Development of an indentation method for material surface mechanical properties measurement [electronic resource] /

by Yao, Ziheng

Development of an Indentation Method for Material Surface Mechanical Properties Measurement Ziheng Yao With the utilizing structural materials with small size dimensions (such as MEMS devices), there are growing need to characterize the mechanical properties of the small volumes of materials. Tensile test is not possible to be applied to these small volumes. Indentation technique has emerged as a cost-effective, convenient and non-destructive method to solve this problem. It is also a promising means of obtaining mechanical properties for thin films, which were widely used in various industries nowadays. In this work, finite element simulations of spherical indentation on various material models were performed to develop a series of methodology, by which the material surface mechanical properties are to be determined through indentation test. Finite element mesh and modeling were first verified by both Hertz analytical solution and experiment results of surface displacement fields from combined Moiré Interferometry and Twyman-Green Interferometry. Method to calculate elastic properties through initial unloading indentation stiffness obtained in load depth curve is verified. Special attention was put to the relationship between the surface displacement fields (U (in-plane radial displacement) and W (out-of-plane displacement)) and material mechanical properties.
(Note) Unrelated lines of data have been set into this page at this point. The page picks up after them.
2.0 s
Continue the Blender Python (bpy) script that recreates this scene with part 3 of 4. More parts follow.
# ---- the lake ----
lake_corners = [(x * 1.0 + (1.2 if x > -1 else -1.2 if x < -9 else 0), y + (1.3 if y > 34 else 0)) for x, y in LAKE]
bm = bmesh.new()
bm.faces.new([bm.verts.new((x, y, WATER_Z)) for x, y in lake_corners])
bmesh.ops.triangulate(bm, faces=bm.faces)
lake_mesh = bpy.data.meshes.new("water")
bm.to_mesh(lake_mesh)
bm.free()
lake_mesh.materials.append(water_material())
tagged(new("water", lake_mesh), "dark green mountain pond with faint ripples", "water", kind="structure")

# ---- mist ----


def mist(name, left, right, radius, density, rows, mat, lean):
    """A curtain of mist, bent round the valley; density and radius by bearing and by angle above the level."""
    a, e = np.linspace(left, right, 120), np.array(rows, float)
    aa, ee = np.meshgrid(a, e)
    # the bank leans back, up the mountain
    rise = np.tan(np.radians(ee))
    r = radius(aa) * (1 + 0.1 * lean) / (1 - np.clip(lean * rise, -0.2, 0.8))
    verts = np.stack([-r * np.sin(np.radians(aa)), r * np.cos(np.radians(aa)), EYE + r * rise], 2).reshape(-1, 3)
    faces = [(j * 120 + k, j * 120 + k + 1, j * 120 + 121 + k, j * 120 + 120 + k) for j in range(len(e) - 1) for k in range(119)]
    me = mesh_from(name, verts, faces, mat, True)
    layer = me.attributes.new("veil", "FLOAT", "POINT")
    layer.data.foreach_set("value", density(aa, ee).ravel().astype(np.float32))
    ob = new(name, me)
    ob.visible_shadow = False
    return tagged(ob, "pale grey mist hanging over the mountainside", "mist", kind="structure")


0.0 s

It is discovered that each point on the surface experienced same equivalent stress strain history governed by input uniaxial stress strain curve. Elasticplastic boundary corresponds to characteristic point in the W field variation, which indicated an experimental method to capture the E-P boundary. The yield strength could be calculated from Hooke’s law by strain fields derived from displacements using kinematic equations. The strain-hardening exponent is to be obtained by modified Meyer’s law or Tabor’s relation. Hence, the uniaxial stress strain relation of the material could be reestablished using indentation method. Then the micro spherical indentations on thin film – substrate systems were simulated. The influence of substrate on the load depth curve, surface deformation was studied for both soft film on hard substrate and hard film on soft substrate cases. Then different thickness of thin film was simulated and it is concluded that the effect of substrate is negligible when the indentation depth is less than 10-20% of film thickness.